Despite the strong superficial quality of Growe´s paintings, their process of production encompasses a sophisticated, time-consuming technique that is also applied by the artist in his sculptural works, in which he thoroughly explores the relationship between the surface and the body. To the artist, the physical reality of a painting is essential. With great skills Growe first treats the wooden board, which is the base for his painting, with a primer. He consequently applies layer after layer of paint, which is partly sanded off, so that subtle traces of a former paint layer always remain visible through the top coat in the end.
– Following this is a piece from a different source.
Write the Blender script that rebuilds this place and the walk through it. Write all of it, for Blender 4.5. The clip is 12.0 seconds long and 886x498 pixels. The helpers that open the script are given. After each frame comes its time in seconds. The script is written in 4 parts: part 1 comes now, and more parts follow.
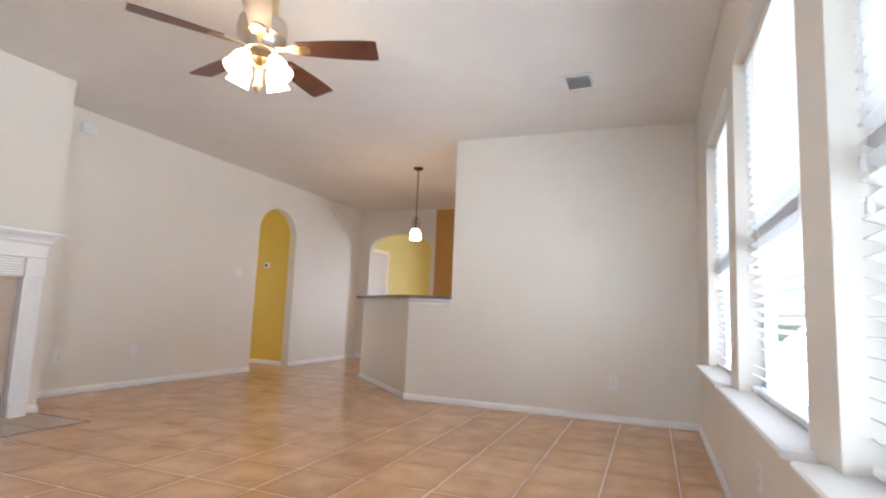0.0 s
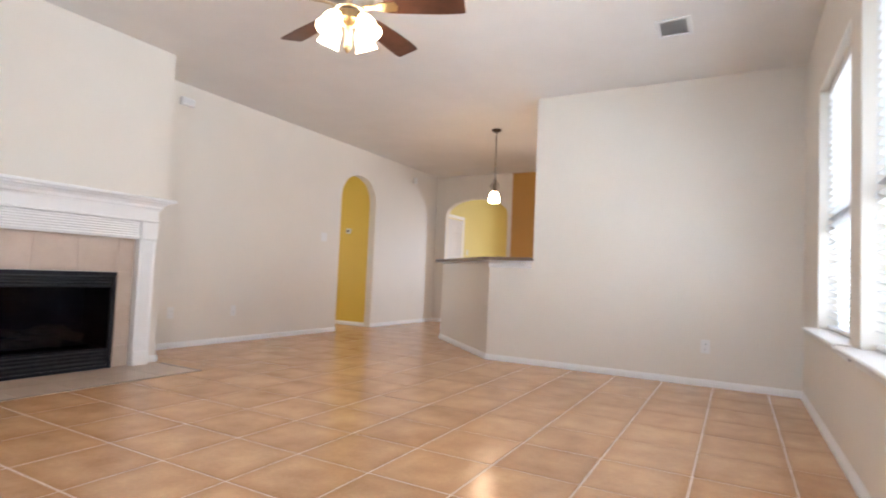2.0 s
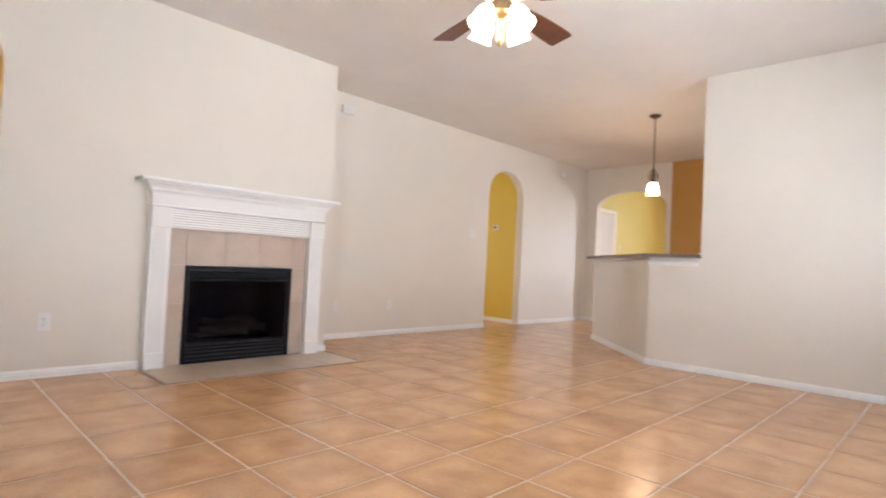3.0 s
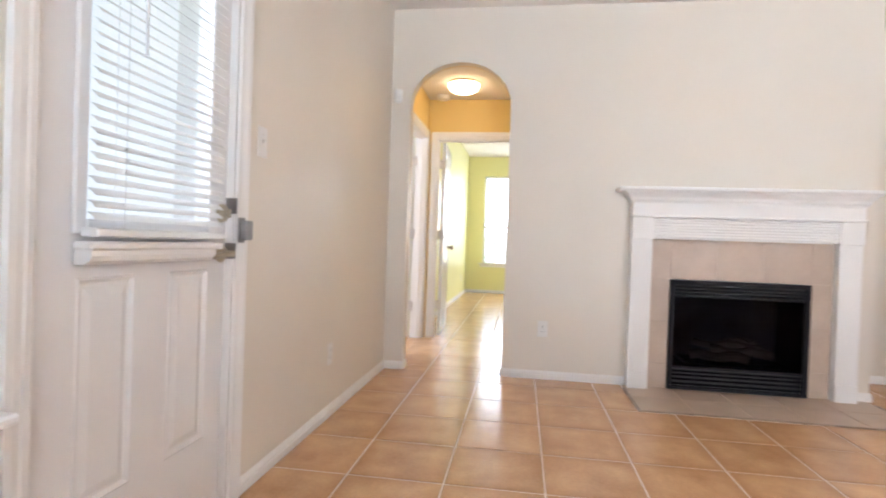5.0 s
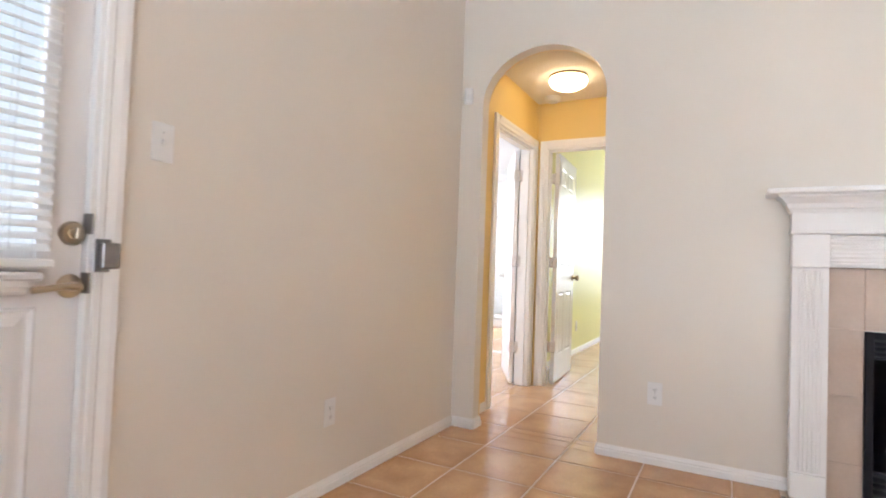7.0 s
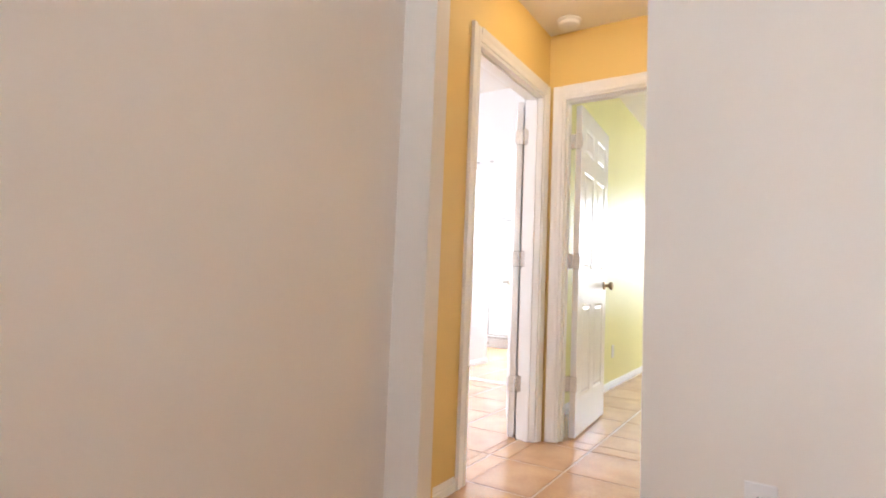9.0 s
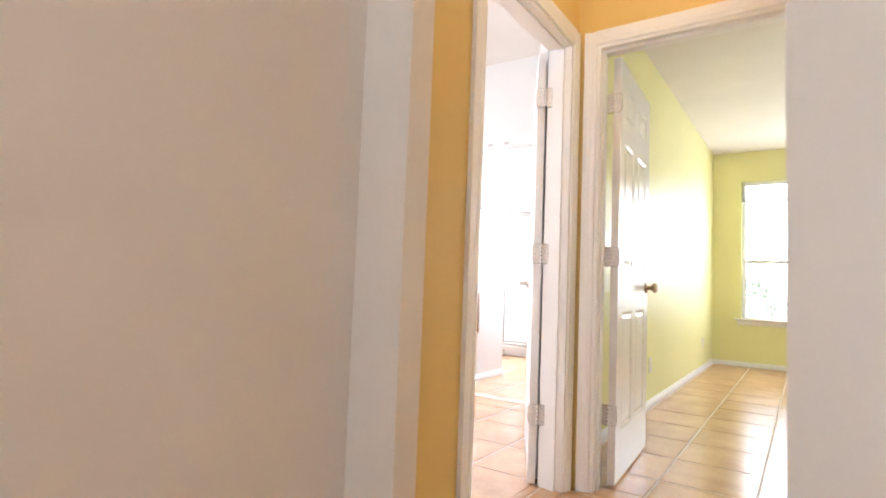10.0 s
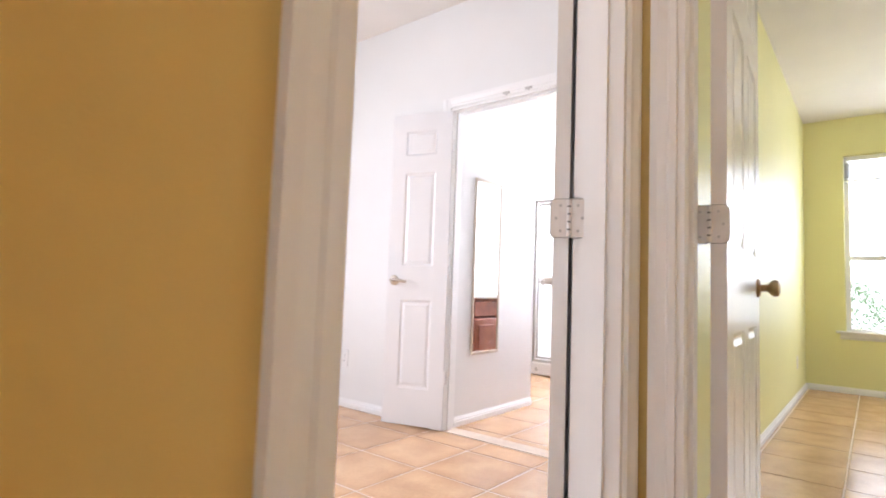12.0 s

Growe uses rabbit-skin-glue, powdered limestone, mineral pigments, linseed-oil and wax, materials that are firmly embedded in the history of painting.

Growe creates an eye-catching surface with a seductive, smooth finish that conveys a sensation of depth beyond illusionism, but on a painterly – and material –  level. He fills the flatness of the pictorial plane with reduced shapes and dynamic color fields, so that depth does not appear as a construction within the composition, but rather as an outcome of the immediate conditions surrounding the beholder. Growe does not aim to draw the beholder into a fictional space while distracting him/her from his/her factual surroundings. Depth is evoked here by subtle changes in color but is moreover inherent to the thickness of the wooden board, the carrier of the painterly surface. Depth is bound to and inseparable from material reality. In this sense, Growe pays tribute to the materialistic and minimalistic stance of Donald Judd, who claimed that “actual space is intrinsically more powerful and specific than paint on a flat surface.” (Donald Judd, Complete Writings, 1959-1975, New York University Press, New York, p. 184) 

Growe´s works therefore visualize and emphasize the iconic value of the image, and as such, are reflections on stereotypical representations, as they are common in both Romanticism and Pop Art. At the same time, Growe´s paintings foreground their objectivity. With an ironic undertone, one might even state that his paintings, by means of their motifs, their surface appeal, and the reality of their physical presence – which might fulfill a practical purpose – both refer to and function as trophies.